If you want to set this up as a triple integral, then since you are trying to find volume, your integrand should be 1. And I would integrate over dz first. And the upper value of z will correspond to its value on the boundary surface. Then integrate over x and y.

4. Feb 23, 2014

dwn

If I want to set this up as a triple integral? Just out of curiosity...what other method? I am going to calculate this using the triple, but I would like to know for my own selfish reasons.

How do I go about finding ;) ? When you say that it depends on x and y....I can't just make it any constant, can I?

5. Feb 23, 2014

Dick

You can also find the volume by integrating (height)dxdy. It's not really a different method, you just aren't writing the z integration out explicitly. Same thing. And the limit of z isn't any constant. It's the value of z on the bounding surface as a function of x and y. Don't think too hard about this.

6. Feb 23, 2014

dwn

#smackforehead : just set the integral dz from 0 to z....

7. Feb 23, 2014

Dick

.... means just set the integral dz from z=0 to z=16xy, right?

8. Feb 23, 2014

dwn

exactly. So does this "thickheaded" thinking go away at some point? :)

9. Feb 23, 2014

Dick

As far as this topic goes it should be going away already. You seem to be pretty clear on how obvious the answer is.

10. Feb 24, 2014

tiny-tim

hi dwn!

(just got up :zzz:)

when you perform the first integration (in this case, z) in a triple integral to find a volume,

you are essentially finding the volume of a tall thin square slice of the volume, of sides dx and dy …

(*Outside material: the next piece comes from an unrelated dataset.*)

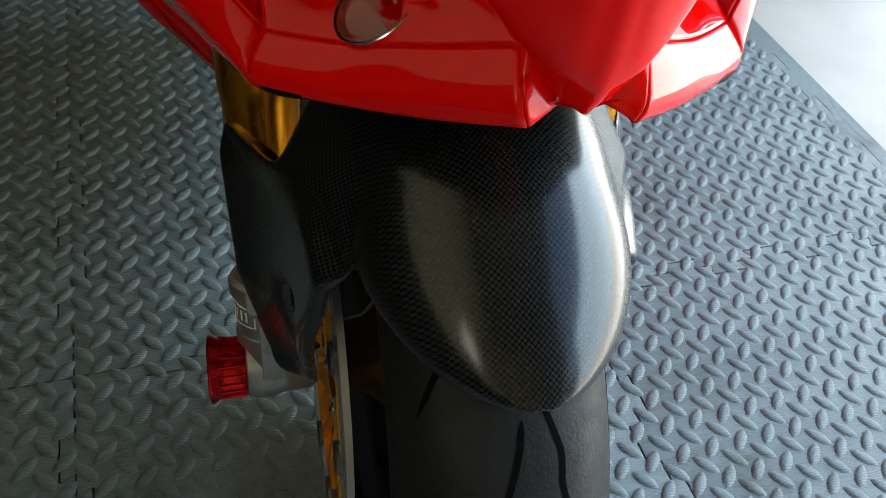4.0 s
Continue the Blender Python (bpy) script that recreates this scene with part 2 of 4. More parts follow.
def brushed_disc(name, colour, rough=0.3):
    """Steel with fine circular grinding marks round the axle."""
    m, n, l, b = nodes_of(name)
    tc = n.new("ShaderNodeTexCoord")
    sep = n.new("ShaderNodeSeparateXYZ")
    l.new(tc.outputs["Object"], sep.inputs[0])
    sub = n.new("ShaderNodeMath")
    sub.operation, sub.inputs[1].default_value = "SUBTRACT", 0.30
    l.new(sep.outputs[2], sub.inputs[0])
    comb = n.new("ShaderNodeCombineXYZ")
    l.new(sep.outputs[1], comb.inputs[0])
    l.new(sub.outputs[0], comb.inputs[1])
    ln = n.new("ShaderNodeVectorMath")
    ln.operation = "LENGTH"
    l.new(comb.outputs[0], ln.inputs[0])
    tx = n.new("ShaderNodeTexNoise")
    tx.noise_dimensions = "1D"
    tx.inputs["Scale"].default_value, tx.inputs["Detail"].default_value = 900, 6
    l.new(ln.outputs["Value"], tx.inputs["W"])
    worn = ramp(n, l, tx.outputs[0], [(0.30, tuple(c * 0.80 for c in colour)), (0.52, colour), (0.72, tuple(c * 1.12 for c in colour))])
    fresh = ramp(n, l, tx.outputs[0], [(0.3, tuple(c * 1.22 for c in colour)), (0.7, tuple(c * 1.32 for c in colour))])
    step = n.new("ShaderNodeMapRange")
    step.inputs["From Min"].default_value, step.inputs["From Max"].default_value = 0.1385, 0.1400
    l.new(ln.outputs["Value"], step.inputs["Value"])
    both = n.new("ShaderNodeMixRGB")
    l.new(step.outputs[0], both.inputs[0])
    l.new(fresh.outputs[0], both.inputs[1])
    l.new(worn.outputs[0], both.inputs[2])
    blot = noise_tex(n, l, 26)
    tone = ramp(n, l, blot.outputs[0], [(0.3, (0.86, 0.86, 0.86)), (0.7, (1, 1, 1))])
    mul = n.new("ShaderNodeMixRGB")
    mul.blend_type, mul.inputs[0].default_value = "MULTIPLY", 1.0
    l.new(both.outputs[0], mul.inputs[1])
    l.new(tone.outputs[0], mul.inputs[2])
    l.new(mul.outputs[0], b.inputs["Base Color"])
    bp = n.new("ShaderNodeBump")
    bp.inputs["Strength"].default_value, bp.inputs["Distance"].default_value = 0.05, 0.0002
    l.new(tx.outputs[0], bp.inputs["Height"])
    l.new(bp.outputs[0], b.inputs["Normal"])
    b.inputs["Metallic"].default_value, b.inputs["Roughness"].default_value = 1.0, rough
    return m


def foam_mat():
    """Grey moulded foam, finely ribbed between its raised lozenges, with scuffs, dirt and dust."""
    m, n, l, b = nodes_of("grey_foam")
    at = n.new("ShaderNodeNewGeometry")
    layers = []
    for scale, detail, rough, stops in ((3.0, 6, 0.6, [(0.3, (0.114, 0.142, 0.149)), (0.7, (0.160, 0.196, 0.203))]),
                                        (22, 8, 0.75, [(0.30, (0.62, 0.61, 0.59)), (0.44, (1, 1, 1))]),
                                        (5.5, 9, 0.72, [(0.55, (1, 1, 1)), (0.69, (0.38, 0.35, 0.30))])):
        tx = n.new("ShaderNodeTexNoise")
        tx.inputs["Scale"].default_value, tx.inputs["Detail"].default_value, tx.inputs["Roughness"].default_value = scale, detail, rough
        l.new(at.outputs["Position"], tx.inputs["Vector"])
        layers.append(ramp(n, l, tx.outputs[0], stops).outputs[0])
    for extra in layers[1:]:
        mix = n.new("ShaderNodeMixRGB")
        mix.blend_type, mix.inputs[0].default_value = "MULTIPLY", 0.9
        l.new(layers[0], mix.inputs[1])
        l.new(extra, mix.inputs[2])
        layers[0] = mix.outputs[0]
    l.new(layers[0], b.inputs["Base Color"])
    b.inputs["Roughness"].default_value, b.inputs["Specular IOR Level"].default_value = 0.46, 0.34
    tc = n.new("ShaderNodeTexCoord")
    wv = n.new("ShaderNodeTexWave")
    wv.bands_direction = "Y"
    wv.inputs["Scale"].default_value = 105
    l.new(tc.outputs["Object"], wv.inputs["Vector"])
    g = noise_tex(n, l, 900, 2)
    add = n.new("ShaderNodeMixRGB")
    add.inputs[0].default_value = 0.35
    l.new(wv.outputs[0], add.inputs[1])
    l.new(g.outputs[0], add.inputs[2])
    bp = n.new("ShaderNodeBump")
    bp.inputs["Strength"].default_value, bp.inputs["Distance"].default_value = 0.85, 0.0006
    l.new(add.outputs[0], bp.inputs["Height"])
    l.new(bp.outputs[0], b.inputs["Normal"])
    return m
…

its volume obviously is (approximately) dxdy times the height,

ie dxdy times [z(x,y) - zo(x,y)]​

where z = z(x,y) is the equation of the top surface, and z = zo(x,y) is the equation of the bottom surface (in this case, the constant z = 0)

btw, you will notice that the limits of integration for all variables except the last in a multiple integral will generally not be constants, but will generally depend on the later variables!